*Input:*
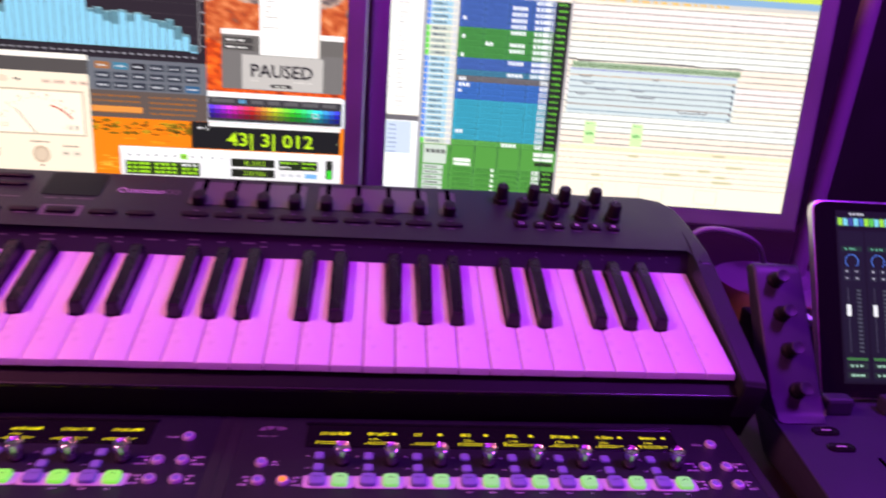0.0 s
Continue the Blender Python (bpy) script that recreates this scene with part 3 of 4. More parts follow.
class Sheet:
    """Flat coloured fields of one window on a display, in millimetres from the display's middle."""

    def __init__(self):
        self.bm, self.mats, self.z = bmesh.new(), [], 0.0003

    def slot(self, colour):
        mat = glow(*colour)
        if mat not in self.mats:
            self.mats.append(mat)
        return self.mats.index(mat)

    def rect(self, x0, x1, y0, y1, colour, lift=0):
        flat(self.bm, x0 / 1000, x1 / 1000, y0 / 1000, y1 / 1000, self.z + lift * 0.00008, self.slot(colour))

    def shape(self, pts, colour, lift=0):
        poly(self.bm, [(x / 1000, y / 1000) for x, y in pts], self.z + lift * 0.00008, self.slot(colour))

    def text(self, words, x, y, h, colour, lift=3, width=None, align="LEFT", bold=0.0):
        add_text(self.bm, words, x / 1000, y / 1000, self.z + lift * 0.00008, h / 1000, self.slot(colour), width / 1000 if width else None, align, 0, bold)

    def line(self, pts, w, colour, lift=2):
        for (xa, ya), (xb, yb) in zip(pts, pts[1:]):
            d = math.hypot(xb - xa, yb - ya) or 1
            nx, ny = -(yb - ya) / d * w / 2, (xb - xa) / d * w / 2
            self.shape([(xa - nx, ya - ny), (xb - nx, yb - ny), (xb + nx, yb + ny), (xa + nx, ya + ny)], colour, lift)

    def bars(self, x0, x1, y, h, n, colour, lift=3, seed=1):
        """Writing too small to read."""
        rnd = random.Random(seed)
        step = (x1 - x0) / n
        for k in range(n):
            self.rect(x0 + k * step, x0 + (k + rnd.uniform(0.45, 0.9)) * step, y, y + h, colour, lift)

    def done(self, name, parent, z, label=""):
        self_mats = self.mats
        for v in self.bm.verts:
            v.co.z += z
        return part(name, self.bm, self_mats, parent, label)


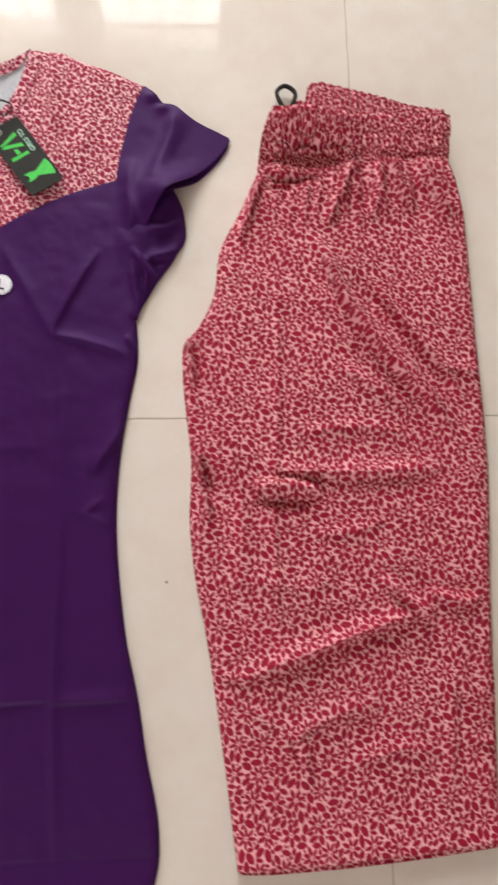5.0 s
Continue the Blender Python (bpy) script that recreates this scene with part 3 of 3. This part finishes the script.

*Direction:*
Omit the pictures. Output every record above word for word.

*The reply:*
0.0 s
Continue the Blender Python (bpy) script that recreates this scene with part 3 of 4. More parts follow.
class Sheet:
    """Flat coloured fields of one window on a display, in millimetres from the display's middle."""

    def __init__(self):
        self.bm, self.mats, self.z = bmesh.new(), [], 0.0003

    def slot(self, colour):
        mat = glow(*colour)
        if mat not in self.mats:
            self.mats.append(mat)
        return self.mats.index(mat)

    def rect(self, x0, x1, y0, y1, colour, lift=0):
        flat(self.bm, x0 / 1000, x1 / 1000, y0 / 1000, y1 / 1000, self.z + lift * 0.00008, self.slot(colour))

    def shape(self, pts, colour, lift=0):
        poly(self.bm, [(x / 1000, y / 1000) for x, y in pts], self.z + lift * 0.00008, self.slot(colour))

    def text(self, words, x, y, h, colour, lift=3, width=None, align="LEFT", bold=0.0):
        add_text(self.bm, words, x / 1000, y / 1000, self.z + lift * 0.00008, h / 1000, self.slot(colour), width / 1000 if width else None, align, 0, bold)

    def line(self, pts, w, colour, lift=2):
        for (xa, ya), (xb, yb) in zip(pts, pts[1:]):
            d = math.hypot(xb - xa, yb - ya) or 1
            nx, ny = -(yb - ya) / d * w / 2, (xb - xa) / d * w / 2
            self.shape([(xa - nx, ya - ny), (xb - nx, yb - ny), (xb + nx, yb + ny), (xa + nx, ya + ny)], colour, lift)

    def bars(self, x0, x1, y, h, n, colour, lift=3, seed=1):
        """Writing too small to read."""
        rnd = random.Random(seed)
        step = (x1 - x0) / n
        for k in range(n):
            self.rect(x0 + k * step, x0 + (k + rnd.uniform(0.45, 0.9)) * step, y, y + h, colour, lift)

    def done(self, name, parent, z, label=""):
        self_mats = self.mats
        for v in self.bm.verts:
            v.co.z += z
        return part(name, self.bm, self_mats, parent, label)


5.0 s
Continue the Blender Python (bpy) script that recreates this scene with part 3 of 3. This part finishes the script.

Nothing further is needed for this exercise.